Combattere grandi problemi, a volte, significa (ri) partire dal piccolo. Infondergli forza e irrobustirlo. Il nano-prestito è stato introdotto di recente per contrastare l’usura. Attualmente è in fase di sperimentazione in alcune zone; l’auspicio è che possa estendersi “a macchia d’olio” in tutta Italia. L’intento è chiaro: dare a famiglie e aziende uno strumento efficace per difendersi dai disastrosi effetti della crisi.
 
 
Troppo spesso, in passato, privati e imprenditori, all’ennesimo porta sbattuta in faccia da banche e finanziarie si sono convinti di essere spacciati. E quando ti senti con le spalle al muro, la disperazione ha gioco facile. Per questo non si contano più le persone suicidate dalla crisi. Il nano-prestito si propone quindi come strumento di credito alternativo a quelli tradizionali.
 
Cos’è e come funziona
Il nano-prestito eroga cifre inferiori a quelle solitamente ottenute. Parliamo infatti di somme al di sotto dei 2.500 euro. Così, anche il TAEG (ovvero il costo del finanziamento) è abbastanza contenuto. Il tasso variabile oscilla tra il 10% e il 20%, equivalente al 120-140% annuale, che per gli istituti di credito non è particolarmente redditizio. 

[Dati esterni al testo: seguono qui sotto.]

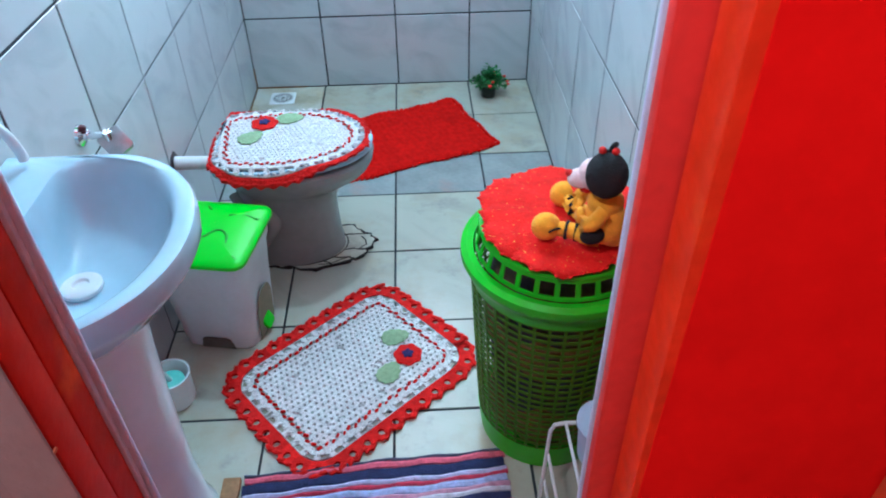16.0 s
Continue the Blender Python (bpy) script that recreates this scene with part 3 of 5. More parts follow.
def crochet_mat():
    ang = 41.0
    c, s = math.cos(radians(ang)), math.sin(radians(ang))
    cx, cy = 0.199, -1.764
    ob = thing("crochet_bath_mat", (cx, cy, 0), "white crochet mat with red scalloped border and flower", "bath mat")
    base = [(cx + x * c - y * s, cy + x * s + y * c) for x, y in rounded_rect(0.445, 0.305, 0.022)]
    zf = lambda x, y: 0.0095 + 0.0012 * math.sin(23 * x + 5) * math.sin(19 * y)
    bm = bmesh.new()
    # stitches lie square to the mat
    loc = rounded_rect(0.455, 0.315, 0.022)
    step, row = 0.0172, 0
    y = -0.16
    while y < 0.16:
        x = -0.23 - (step / 2 if row % 2 else 0)
        while x < 0.23:
            if inside(loc, x + step / 2, y + step / 2):
                def f(u, v, x=x, y=y):
                    a, b = x + u * step, y + v * step
                    px, py = cx + a * c - b * s, cy + a * s + b * c
                    return Vector((px, py, zf(px, py)))
                holed_cell(bm, f, 0.225, Vector((0, 0, 0.008)))
            x += step
        y += step
        row += 1
    bmesh.ops.remove_doubles(bm, verts=bm.verts, dist=1e-4)
    part("field", bm, WHITE_YARN, ob)
    bm = bmesh.new()
    rope(bm, base, 0.004, 84, 0.0064, lambda x, y: zf(x, y) + 0.001, 0.0028)
    tagged(part("inner_red_line", bm, RED_YARN, ob, "red stitched inner line"), kind="stuff")
    bm = bmesh.new()
    crochet_ring(bm, grown(base, 0.0145), -0.0055, 0.0055, 84, 0.008, zf, 0.1, 0.0)
    crochet_ring(bm, grown(base, 0.034), -0.0135, 0.013, 42, 0.008, zf, (0.6, 0.5), 0.008)
    pts = resample(grown(base, 0.026), 88)
    for k, (p, q) in enumerate(zip(pts, outline_normals(pts))):
        blob(bm, (p[0], p[1], zf(*p) + 0.001), 0.0062, 0, (1.2, 0.8, 0.7), pose(0, 0, 0, 0, 0, math.degrees(math.atan2(q[1], q[0])) + (30 if k % 2 else -30)), 1)
    part("white_band", bm, WHITE_YARN, ob)
    bm = bmesh.new()
    crochet_ring(bm, grown(base, 0.066), -0.022, 0.022, 40, 0.0085, zf, 0.2, 0.014)
    part("red_border", bm, RED_YARN, ob, "scalloped red crochet border with holes")
    bm = bmesh.new()
    rope(bm, grown(base, 0.083), 0, 80, 0.0095, lambda x, y: zf(x, y) - 0.001, 0.0025)
    tagged(part("border_edge", bm, RED_YARN, ob), kind="stuff")
    applique(ob, (0.356, -1.725), 0.0105, 20, [((-0.036, 0.072), 15), ((-0.052, -0.062), 60)], 1.15)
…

Il finanziamento va rimborsato in 30 mesi, pagando al massimo 100 euro per volta.
 
 
 
 
Destinatari
Il progetto pilota è partito con 50 famiglie di Nola (provincia di Napoli) per un importo complessivo di 10.000 euro. Entro giugno i beneficiari dovrebbero arrivare a quota 150. La zona coinvolta non è stata scelta a caso. Infatti il capoluogo di regione campano e Caserta sono le due province più esposte al fenomeno dell’usura. A dirlo, Contribuenti.it.